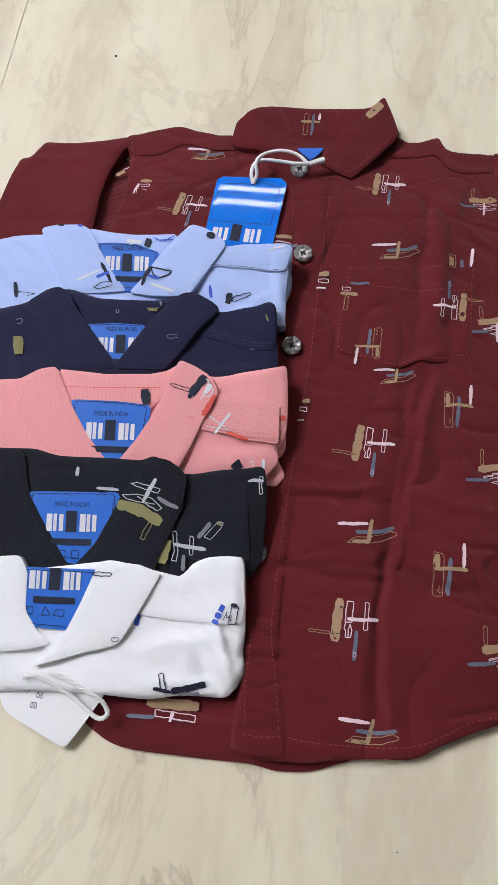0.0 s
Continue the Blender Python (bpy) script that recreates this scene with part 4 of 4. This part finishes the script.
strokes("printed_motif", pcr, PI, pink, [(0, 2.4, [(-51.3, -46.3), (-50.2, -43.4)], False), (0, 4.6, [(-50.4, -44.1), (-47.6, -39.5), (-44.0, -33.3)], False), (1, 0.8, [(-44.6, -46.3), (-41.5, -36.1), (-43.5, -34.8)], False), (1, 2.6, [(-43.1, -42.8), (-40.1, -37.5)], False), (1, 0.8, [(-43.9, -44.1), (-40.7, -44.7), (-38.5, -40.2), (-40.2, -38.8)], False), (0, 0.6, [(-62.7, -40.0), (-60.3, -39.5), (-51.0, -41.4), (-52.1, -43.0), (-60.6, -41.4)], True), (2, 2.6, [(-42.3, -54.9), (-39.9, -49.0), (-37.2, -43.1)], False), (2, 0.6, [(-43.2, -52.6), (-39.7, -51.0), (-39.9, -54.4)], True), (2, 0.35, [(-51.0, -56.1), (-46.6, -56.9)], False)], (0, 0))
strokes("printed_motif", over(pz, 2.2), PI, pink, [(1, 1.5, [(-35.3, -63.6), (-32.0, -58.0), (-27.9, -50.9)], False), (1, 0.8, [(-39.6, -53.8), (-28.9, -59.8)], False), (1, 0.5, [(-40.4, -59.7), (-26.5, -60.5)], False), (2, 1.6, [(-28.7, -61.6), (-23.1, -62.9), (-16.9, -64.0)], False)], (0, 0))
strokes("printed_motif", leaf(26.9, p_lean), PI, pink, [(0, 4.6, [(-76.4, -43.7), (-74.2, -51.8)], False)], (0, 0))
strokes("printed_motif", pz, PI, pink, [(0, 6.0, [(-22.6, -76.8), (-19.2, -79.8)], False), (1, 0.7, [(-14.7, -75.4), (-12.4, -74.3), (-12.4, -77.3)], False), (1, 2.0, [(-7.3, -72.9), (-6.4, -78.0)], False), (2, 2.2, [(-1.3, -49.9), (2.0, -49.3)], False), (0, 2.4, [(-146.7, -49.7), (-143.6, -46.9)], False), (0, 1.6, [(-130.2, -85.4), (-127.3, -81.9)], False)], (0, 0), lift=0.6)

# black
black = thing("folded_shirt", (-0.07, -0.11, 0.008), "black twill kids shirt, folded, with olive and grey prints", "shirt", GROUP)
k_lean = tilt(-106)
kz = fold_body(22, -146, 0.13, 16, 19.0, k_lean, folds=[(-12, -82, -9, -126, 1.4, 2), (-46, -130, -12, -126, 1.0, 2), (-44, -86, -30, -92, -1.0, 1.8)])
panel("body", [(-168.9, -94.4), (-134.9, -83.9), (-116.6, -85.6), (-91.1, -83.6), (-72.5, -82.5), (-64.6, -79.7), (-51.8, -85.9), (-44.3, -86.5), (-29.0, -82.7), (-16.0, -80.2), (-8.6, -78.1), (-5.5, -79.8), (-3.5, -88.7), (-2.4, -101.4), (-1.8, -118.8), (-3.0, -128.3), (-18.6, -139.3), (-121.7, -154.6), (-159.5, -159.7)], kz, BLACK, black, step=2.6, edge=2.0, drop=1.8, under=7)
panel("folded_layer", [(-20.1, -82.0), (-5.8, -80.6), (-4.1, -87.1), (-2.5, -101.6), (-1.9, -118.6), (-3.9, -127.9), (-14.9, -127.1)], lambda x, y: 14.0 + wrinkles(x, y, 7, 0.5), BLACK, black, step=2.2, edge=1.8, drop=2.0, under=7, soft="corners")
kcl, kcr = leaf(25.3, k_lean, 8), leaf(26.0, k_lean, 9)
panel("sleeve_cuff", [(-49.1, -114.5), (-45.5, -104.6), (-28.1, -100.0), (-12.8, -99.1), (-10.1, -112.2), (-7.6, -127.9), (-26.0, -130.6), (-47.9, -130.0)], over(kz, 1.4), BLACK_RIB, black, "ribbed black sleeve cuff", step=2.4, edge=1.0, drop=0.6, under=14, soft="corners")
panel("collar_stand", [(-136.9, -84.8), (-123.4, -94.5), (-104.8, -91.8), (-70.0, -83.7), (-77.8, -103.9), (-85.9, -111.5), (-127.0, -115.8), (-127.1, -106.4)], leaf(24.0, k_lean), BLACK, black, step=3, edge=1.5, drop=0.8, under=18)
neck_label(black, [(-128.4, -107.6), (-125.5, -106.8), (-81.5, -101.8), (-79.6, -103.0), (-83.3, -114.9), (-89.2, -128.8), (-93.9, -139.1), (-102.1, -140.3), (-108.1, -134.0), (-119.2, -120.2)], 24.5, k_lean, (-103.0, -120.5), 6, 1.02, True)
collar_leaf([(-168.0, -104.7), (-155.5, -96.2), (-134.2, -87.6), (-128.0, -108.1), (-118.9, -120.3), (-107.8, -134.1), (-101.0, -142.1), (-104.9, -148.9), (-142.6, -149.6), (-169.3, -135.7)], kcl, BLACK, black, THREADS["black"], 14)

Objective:
Go through the listing above and locate each line that holds the word "with". Copy those lines.

Answer for the task:
Continue the Blender Python (bpy) script that recreates this scene with part 4 of 4. This part finishes the script.
black = thing("folded_shirt", (-0.07, -0.11, 0.008), "black twill kids shirt, folded, with olive and grey prints", "shirt", GROUP)